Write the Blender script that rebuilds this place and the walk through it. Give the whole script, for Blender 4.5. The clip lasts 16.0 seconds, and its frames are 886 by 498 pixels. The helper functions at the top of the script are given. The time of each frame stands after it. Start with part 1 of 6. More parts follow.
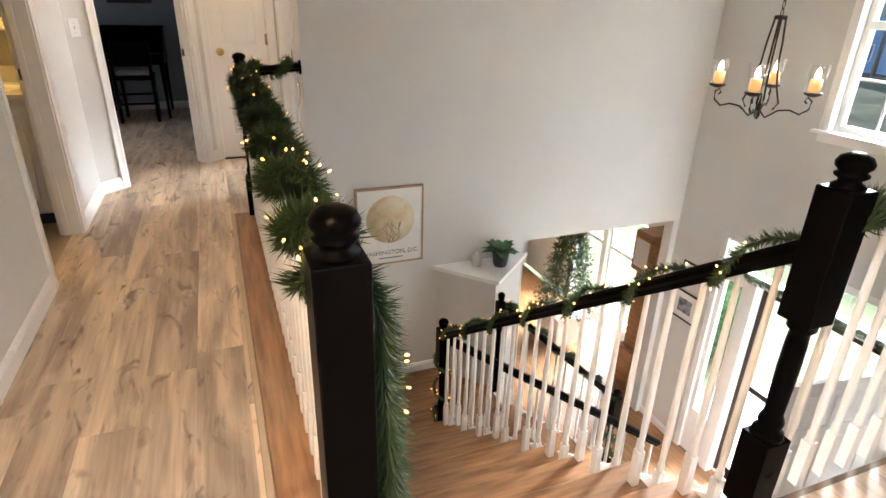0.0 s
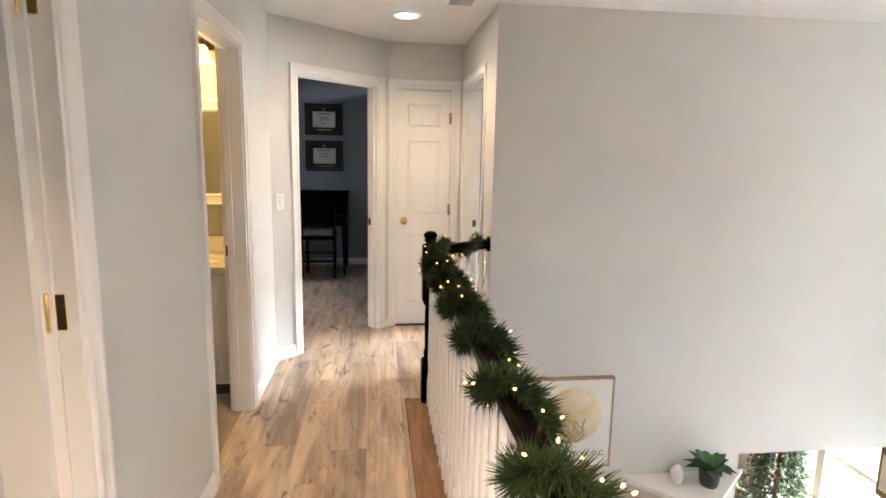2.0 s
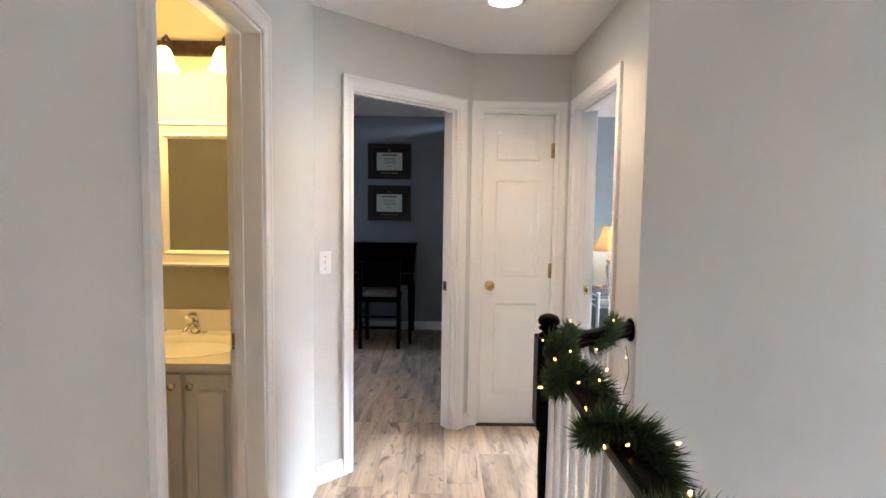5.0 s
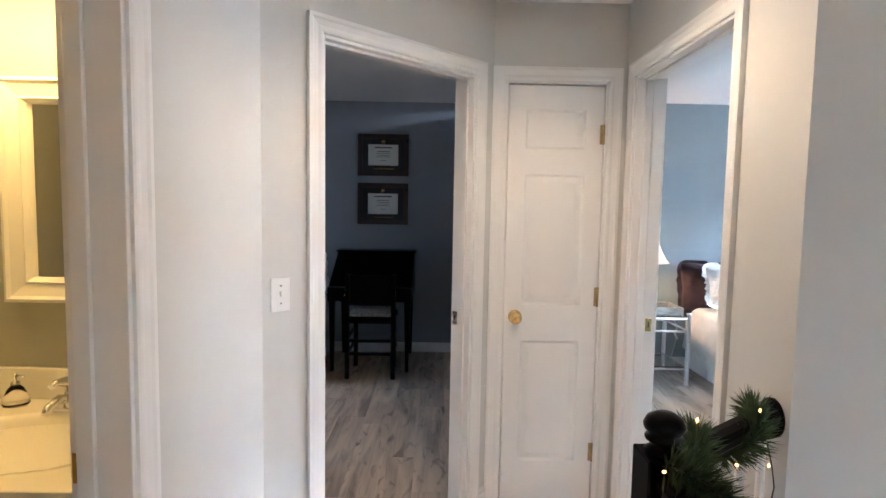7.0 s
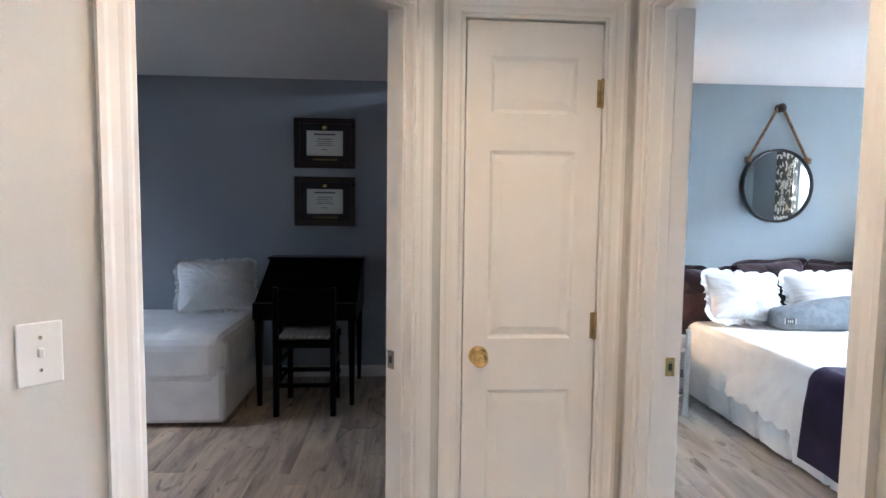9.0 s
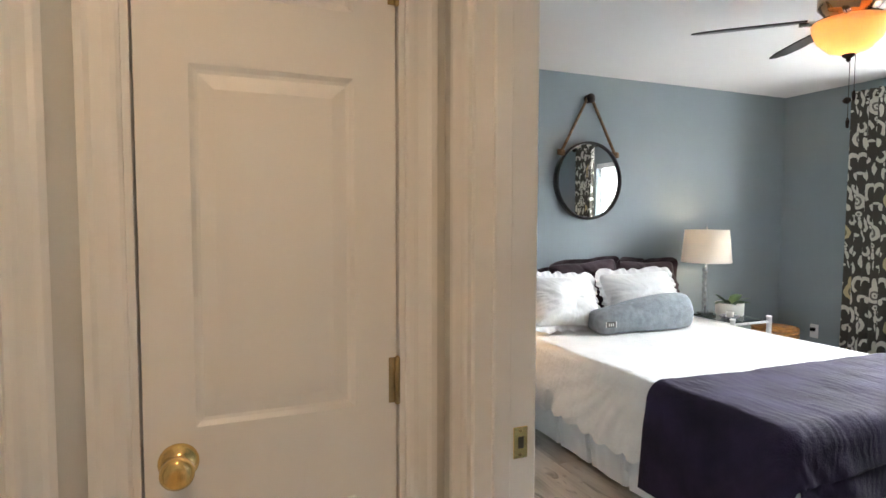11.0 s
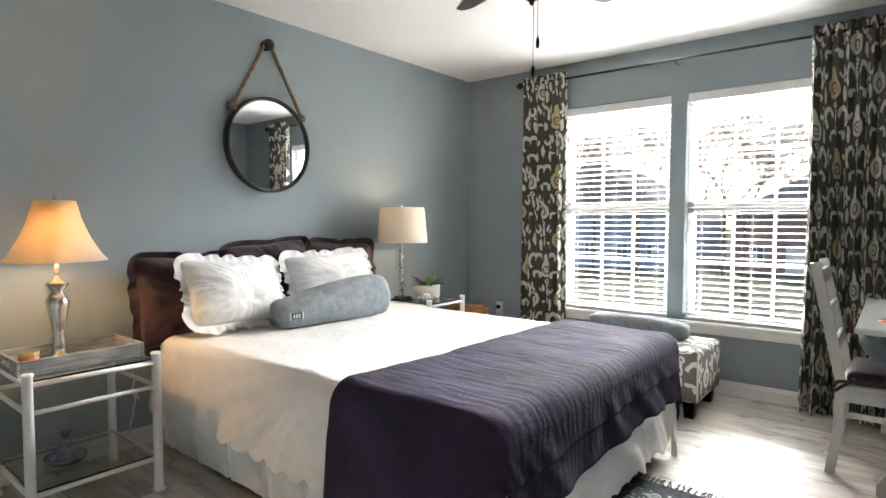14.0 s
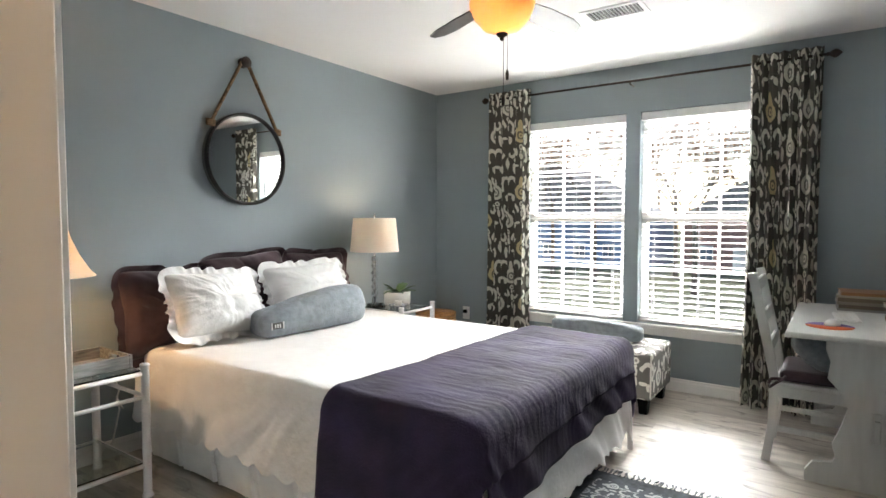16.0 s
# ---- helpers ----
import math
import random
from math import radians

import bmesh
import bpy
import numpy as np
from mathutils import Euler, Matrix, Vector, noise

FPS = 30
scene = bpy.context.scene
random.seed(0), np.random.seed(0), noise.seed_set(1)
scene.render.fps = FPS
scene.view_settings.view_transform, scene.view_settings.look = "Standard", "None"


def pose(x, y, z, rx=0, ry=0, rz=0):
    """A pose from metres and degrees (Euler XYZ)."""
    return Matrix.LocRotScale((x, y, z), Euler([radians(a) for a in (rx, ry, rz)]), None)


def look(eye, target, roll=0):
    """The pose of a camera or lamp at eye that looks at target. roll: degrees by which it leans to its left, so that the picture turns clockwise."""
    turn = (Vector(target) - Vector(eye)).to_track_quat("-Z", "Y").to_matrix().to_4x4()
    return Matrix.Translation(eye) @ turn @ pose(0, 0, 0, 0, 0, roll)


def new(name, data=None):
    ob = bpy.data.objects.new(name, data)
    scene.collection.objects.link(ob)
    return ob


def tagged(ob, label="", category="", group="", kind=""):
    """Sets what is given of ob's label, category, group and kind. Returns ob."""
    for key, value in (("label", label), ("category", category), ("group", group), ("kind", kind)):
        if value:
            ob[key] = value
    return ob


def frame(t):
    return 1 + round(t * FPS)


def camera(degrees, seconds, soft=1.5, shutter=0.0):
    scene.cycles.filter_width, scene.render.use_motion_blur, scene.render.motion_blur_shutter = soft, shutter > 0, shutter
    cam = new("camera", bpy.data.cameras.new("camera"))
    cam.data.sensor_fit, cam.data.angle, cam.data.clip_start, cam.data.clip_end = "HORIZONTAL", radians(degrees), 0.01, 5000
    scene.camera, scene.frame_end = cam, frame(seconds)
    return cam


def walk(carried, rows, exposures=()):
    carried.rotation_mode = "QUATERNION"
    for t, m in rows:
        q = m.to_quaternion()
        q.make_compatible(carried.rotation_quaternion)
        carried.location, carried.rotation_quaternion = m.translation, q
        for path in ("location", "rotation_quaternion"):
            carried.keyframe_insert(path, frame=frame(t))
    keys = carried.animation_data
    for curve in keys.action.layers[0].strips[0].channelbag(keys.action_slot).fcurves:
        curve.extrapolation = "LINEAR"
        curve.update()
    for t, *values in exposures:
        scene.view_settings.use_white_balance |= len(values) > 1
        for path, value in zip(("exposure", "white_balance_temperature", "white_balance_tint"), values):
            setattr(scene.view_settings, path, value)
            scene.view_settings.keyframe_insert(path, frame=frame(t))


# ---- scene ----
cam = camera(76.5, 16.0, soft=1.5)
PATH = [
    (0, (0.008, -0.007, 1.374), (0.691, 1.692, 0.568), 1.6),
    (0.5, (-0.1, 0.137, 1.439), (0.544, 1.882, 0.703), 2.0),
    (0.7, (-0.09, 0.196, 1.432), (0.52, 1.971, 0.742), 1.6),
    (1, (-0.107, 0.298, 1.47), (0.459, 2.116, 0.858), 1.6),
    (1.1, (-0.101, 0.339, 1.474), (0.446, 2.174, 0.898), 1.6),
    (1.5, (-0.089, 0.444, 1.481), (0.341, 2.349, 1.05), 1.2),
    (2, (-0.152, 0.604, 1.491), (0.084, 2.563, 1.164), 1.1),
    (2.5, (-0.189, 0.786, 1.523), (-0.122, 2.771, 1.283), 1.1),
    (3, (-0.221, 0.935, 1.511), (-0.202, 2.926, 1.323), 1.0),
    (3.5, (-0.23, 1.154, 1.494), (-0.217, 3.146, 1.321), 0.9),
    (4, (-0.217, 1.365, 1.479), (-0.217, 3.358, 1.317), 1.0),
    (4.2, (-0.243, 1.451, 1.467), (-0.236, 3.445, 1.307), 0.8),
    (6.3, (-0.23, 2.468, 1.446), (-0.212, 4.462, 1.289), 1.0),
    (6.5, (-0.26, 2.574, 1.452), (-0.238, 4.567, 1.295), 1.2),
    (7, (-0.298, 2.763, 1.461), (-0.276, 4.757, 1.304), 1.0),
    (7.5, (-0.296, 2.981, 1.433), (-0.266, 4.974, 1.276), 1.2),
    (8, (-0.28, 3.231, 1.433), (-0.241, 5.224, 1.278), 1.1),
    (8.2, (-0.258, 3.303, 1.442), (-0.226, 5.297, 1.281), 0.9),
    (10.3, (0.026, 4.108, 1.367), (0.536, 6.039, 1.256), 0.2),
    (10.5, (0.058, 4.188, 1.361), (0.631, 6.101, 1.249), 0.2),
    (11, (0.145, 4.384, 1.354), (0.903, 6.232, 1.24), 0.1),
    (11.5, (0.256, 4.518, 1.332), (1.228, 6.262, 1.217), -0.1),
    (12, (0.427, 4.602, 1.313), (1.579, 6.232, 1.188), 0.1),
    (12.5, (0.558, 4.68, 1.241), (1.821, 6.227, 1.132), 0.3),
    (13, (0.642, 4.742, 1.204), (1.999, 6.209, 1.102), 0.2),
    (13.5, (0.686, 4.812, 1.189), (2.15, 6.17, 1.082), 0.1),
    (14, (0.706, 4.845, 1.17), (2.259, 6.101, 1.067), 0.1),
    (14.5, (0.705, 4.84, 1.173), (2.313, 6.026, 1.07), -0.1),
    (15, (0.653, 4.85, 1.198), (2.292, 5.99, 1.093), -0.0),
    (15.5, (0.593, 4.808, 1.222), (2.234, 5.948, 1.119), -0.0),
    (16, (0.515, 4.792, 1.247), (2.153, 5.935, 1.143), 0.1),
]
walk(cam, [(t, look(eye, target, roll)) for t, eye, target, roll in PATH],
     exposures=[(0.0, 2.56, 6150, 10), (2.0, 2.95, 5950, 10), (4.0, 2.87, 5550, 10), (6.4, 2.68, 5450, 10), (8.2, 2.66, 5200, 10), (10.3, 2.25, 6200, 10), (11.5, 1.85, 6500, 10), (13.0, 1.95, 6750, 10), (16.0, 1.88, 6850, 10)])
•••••
Work to complete: Reproduce all of the data exactly, omitting each picture it holds.

Task response:
Write the Blender script that rebuilds this place and the walk through it. Give the whole script, for Blender 4.5. The clip lasts 16.0 seconds, and its frames are 886 by 498 pixels. The helper functions at the top of the script are given. The time of each frame stands after it. Start with part 1 of 6. More parts follow.
0.0 s
2.0 s
5.0 s
7.0 s
9.0 s
11.0 s
14.0 s
16.0 s
# ---- helpers ----
import math
import random
from math import radians

import bmesh
import bpy
import numpy as np
from mathutils import Euler, Matrix, Vector, noise

FPS = 30
scene = bpy.context.scene
random.seed(0), np.random.seed(0), noise.seed_set(1)
scene.render.fps = FPS
scene.view_settings.view_transform, scene.view_settings.look = "Standard", "None"


def pose(x, y, z, rx=0, ry=0, rz=0):
    """A pose from metres and degrees (Euler XYZ)."""
    return Matrix.LocRotScale((x, y, z), Euler([radians(a) for a in (rx, ry, rz)]), None)


def look(eye, target, roll=0):
    """The pose of a camera or lamp at eye that looks at target. roll: degrees by which it leans to its left, so that the picture turns clockwise."""
    turn = (Vector(target) - Vector(eye)).to_track_quat("-Z", "Y").to_matrix().to_4x4()
    return Matrix.Translation(eye) @ turn @ pose(0, 0, 0, 0, 0, roll)


def new(name, data=None):
    ob = bpy.data.objects.new(name, data)
    scene.collection.objects.link(ob)
    return ob


def tagged(ob, label="", category="", group="", kind=""):
    """Sets what is given of ob's label, category, group and kind. Returns ob."""
    for key, value in (("label", label), ("category", category), ("group", group), ("kind", kind)):
        if value:
            ob[key] = value
    return ob


def frame(t):
    return 1 + round(t * FPS)


def camera(degrees, seconds, soft=1.5, shutter=0.0):
    scene.cycles.filter_width, scene.render.use_motion_blur, scene.render.motion_blur_shutter = soft, shutter > 0, shutter
    cam = new("camera", bpy.data.cameras.new("camera"))
    cam.data.sensor_fit, cam.data.angle, cam.data.clip_start, cam.data.clip_end = "HORIZONTAL", radians(degrees), 0.01, 5000
    scene.camera, scene.frame_end = cam, frame(seconds)
    return cam


def walk(carried, rows, exposures=()):
    carried.rotation_mode = "QUATERNION"
    for t, m in rows:
        q = m.to_quaternion()
        q.make_compatible(carried.rotation_quaternion)
        carried.location, carried.rotation_quaternion = m.translation, q
        for path in ("location", "rotation_quaternion"):
            carried.keyframe_insert(path, frame=frame(t))
    keys = carried.animation_data
    for curve in keys.action.layers[0].strips[0].channelbag(keys.action_slot).fcurves:
        curve.extrapolation = "LINEAR"
        curve.update()
    for t, *values in exposures:
        scene.view_settings.use_white_balance |= len(values) > 1
        for path, value in zip(("exposure", "white_balance_temperature", "white_balance_tint"), values):
            setattr(scene.view_settings, path, value)
            scene.view_settings.keyframe_insert(path, frame=frame(t))


# ---- scene ----
cam = camera(76.5, 16.0, soft=1.5)
PATH = [
    (0, (0.008, -0.007, 1.374), (0.691, 1.692, 0.568), 1.6),
    (0.5, (-0.1, 0.137, 1.439), (0.544, 1.882, 0.703), 2.0),
    (0.7, (-0.09, 0.196, 1.432), (0.52, 1.971, 0.742), 1.6),
    (1, (-0.107, 0.298, 1.47), (0.459, 2.116, 0.858), 1.6),
    (1.1, (-0.101, 0.339, 1.474), (0.446, 2.174, 0.898), 1.6),
    (1.5, (-0.089, 0.444, 1.481), (0.341, 2.349, 1.05), 1.2),
    (2, (-0.152, 0.604, 1.491), (0.084, 2.563, 1.164), 1.1),
    (2.5, (-0.189, 0.786, 1.523), (-0.122, 2.771, 1.283), 1.1),
    (3, (-0.221, 0.935, 1.511), (-0.202, 2.926, 1.323), 1.0),
    (3.5, (-0.23, 1.154, 1.494), (-0.217, 3.146, 1.321), 0.9),
    (4, (-0.217, 1.365, 1.479), (-0.217, 3.358, 1.317), 1.0),
    (4.2, (-0.243, 1.451, 1.467), (-0.236, 3.445, 1.307), 0.8),
    (6.3, (-0.23, 2.468, 1.446), (-0.212, 4.462, 1.289), 1.0),
    (6.5, (-0.26, 2.574, 1.452), (-0.238, 4.567, 1.295), 1.2),
    (7, (-0.298, 2.763, 1.461), (-0.276, 4.757, 1.304), 1.0),
    (7.5, (-0.296, 2.981, 1.433), (-0.266, 4.974, 1.276), 1.2),
    (8, (-0.28, 3.231, 1.433), (-0.241, 5.224, 1.278), 1.1),
    (8.2, (-0.258, 3.303, 1.442), (-0.226, 5.297, 1.281), 0.9),
    (10.3, (0.026, 4.108, 1.367), (0.536, 6.039, 1.256), 0.2),
    (10.5, (0.058, 4.188, 1.361), (0.631, 6.101, 1.249), 0.2),
    (11, (0.145, 4.384, 1.354), (0.903, 6.232, 1.24), 0.1),
    (11.5, (0.256, 4.518, 1.332), (1.228, 6.262, 1.217), -0.1),
    (12, (0.427, 4.602, 1.313), (1.579, 6.232, 1.188), 0.1),
    (12.5, (0.558, 4.68, 1.241), (1.821, 6.227, 1.132), 0.3),
    (13, (0.642, 4.742, 1.204), (1.999, 6.209, 1.102), 0.2),
    (13.5, (0.686, 4.812, 1.189), (2.15, 6.17, 1.082), 0.1),
    (14, (0.706, 4.845, 1.17), (2.259, 6.101, 1.067), 0.1),
    (14.5, (0.705, 4.84, 1.173), (2.313, 6.026, 1.07), -0.1),
    (15, (0.653, 4.85, 1.198), (2.292, 5.99, 1.093), -0.0),
    (15.5, (0.593, 4.808, 1.222), (2.234, 5.948, 1.119), -0.0),
    (16, (0.515, 4.792, 1.247), (2.153, 5.935, 1.143), 0.1),
]
walk(cam, [(t, look(eye, target, roll)) for t, eye, target, roll in PATH],
     exposures=[(0.0, 2.56, 6150, 10), (2.0, 2.95, 5950, 10), (4.0, 2.87, 5550, 10), (6.4, 2.68, 5450, 10), (8.2, 2.66, 5200, 10), (10.3, 2.25, 6200, 10), (11.5, 1.85, 6500, 10), (13.0, 1.95, 6750, 10), (16.0, 1.88, 6850, 10)])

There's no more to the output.